One step closer to finding a challenger for Magnus!
It was a far calmer day today as only one of the four games ended decisively. Grischuk beat Wesley So to make up for losing to Kramnik yesterday while all the other games were drawn. The early leaders are still the three winners from the first round: Kramnik, Mamedyarov and Caruana.
This was a battle of two players that lost in the first round who were looking to turn their tournament around. Grischuk got a nice position in the opening and, for the second time in as many games, one of his rooks was sent fearlessly in front of its own pawns. Grischuk won a piece and So struggled on for another 20 moves before resigning. Grischuk will be happy to have pulled himself back up to 50% while Wesley So is searching for answers after starting the tournament with two losses.
Caruana started this game off in an exciting fashion by sacrificing the exchange nine moves in. However, it was a theoretically known line and not the sort that leads to a swashbuckling attack. Instead, Fabi simply had good control of the position with the two bishops and, after some maneuvering, the two sides agreed to a draw.
Mamedyarov came into this game as one of the early leaders and didn’t seem to want to push too hard. He played an interesting g3-Bh3 maneuver and at one point had aggressively installed his queen on c6. However, the queen was eventually pushed back without incident and the two sides agreed to a draw.

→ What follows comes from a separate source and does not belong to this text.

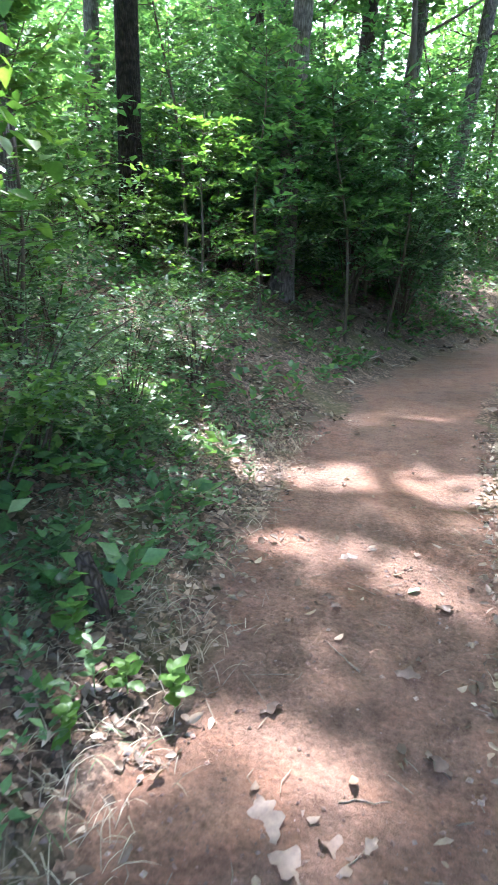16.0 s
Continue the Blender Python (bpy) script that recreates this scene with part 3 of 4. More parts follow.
# ---- saplings and shrubs ----
def sapling(seed, tall, material, label, leaf=0.13, sprays=110):
    """A slim understory tree with tiers of flat leafy twigs."""
    r = np.random.default_rng(seed)
    root = tagged(new("sapling"), label, "sapling", "understory saplings")
    top = np.array([r.normal(0, 0.25), r.normal(0, 0.25), tall])
    pts = curve_points([(0, 0, -0.15), top * 0.4 + np.array([r.normal(0, 0.1), r.normal(0, 0.1), 0]), top * 0.75, top], 16)
    tube_mesh("stem", pts, np.linspace(0.006 * tall + 0.004, 0.004, 16), M_TWIG, root, 7, 0.05, seed)
    h = 0.18 + 0.82 * r.random(sprays) ** 0.8
    i = np.clip((h * 15).astype(int), 0, 15)
    az = r.random(sprays) * 6.283
    way = np.stack([np.cos(az), np.sin(az), 0.25 + 0.3 * r.random(sprays)], 1)
    reach = tall * 0.3 * (1.15 - 0.75 * h) * (0.4 + 0.8 * r.random(sprays))
    start = pts[i] + way * reach[:, None] * 0.35
    tw = []
    for k in range(sprays):
        if k % 2 == 0:
            e = start[k] + way[k] * reach[k] * np.array([1, 1, 0.5])
            tw.append(tube(np.array([pts[i[k]], (pts[i[k]] + e) / 2 + np.array([0, 0, 0.04]), e]), [0.006, 0.004, 0.002], 4))
    tv, tq = join_tubes(tw)
    part_np("branch_frame", tv, tq, M_TWIG, root)
    pos, ld, up, ll, lw = spray_leaves(start, way, reach, 24, leaf * 0.72, seed + 1, 0.5, 0.3)
    v, q = blades_small(pos, ld, up, ll, lw)
    part_np("foliage", v, q, material, root)
    return root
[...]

This game was another of the dreaded “Berlin endgames” that keep e4 players up at night. Kramnik is usually given credit for popularizing this line in 2000 when he used it to defeat Kasparov in the world championship. It’s only fair that he has to fight against his own creation once in a while. If Kramnik knows a way to refute the defense he didn’t show it today and the players drew after 55 moves.
Round 3 starts tomorrow at 15:00 CET. The pairings will be: Aronian - Kramnik, Caruana - Mamedyarov, Karjakin - Grischuk, and So - Ding.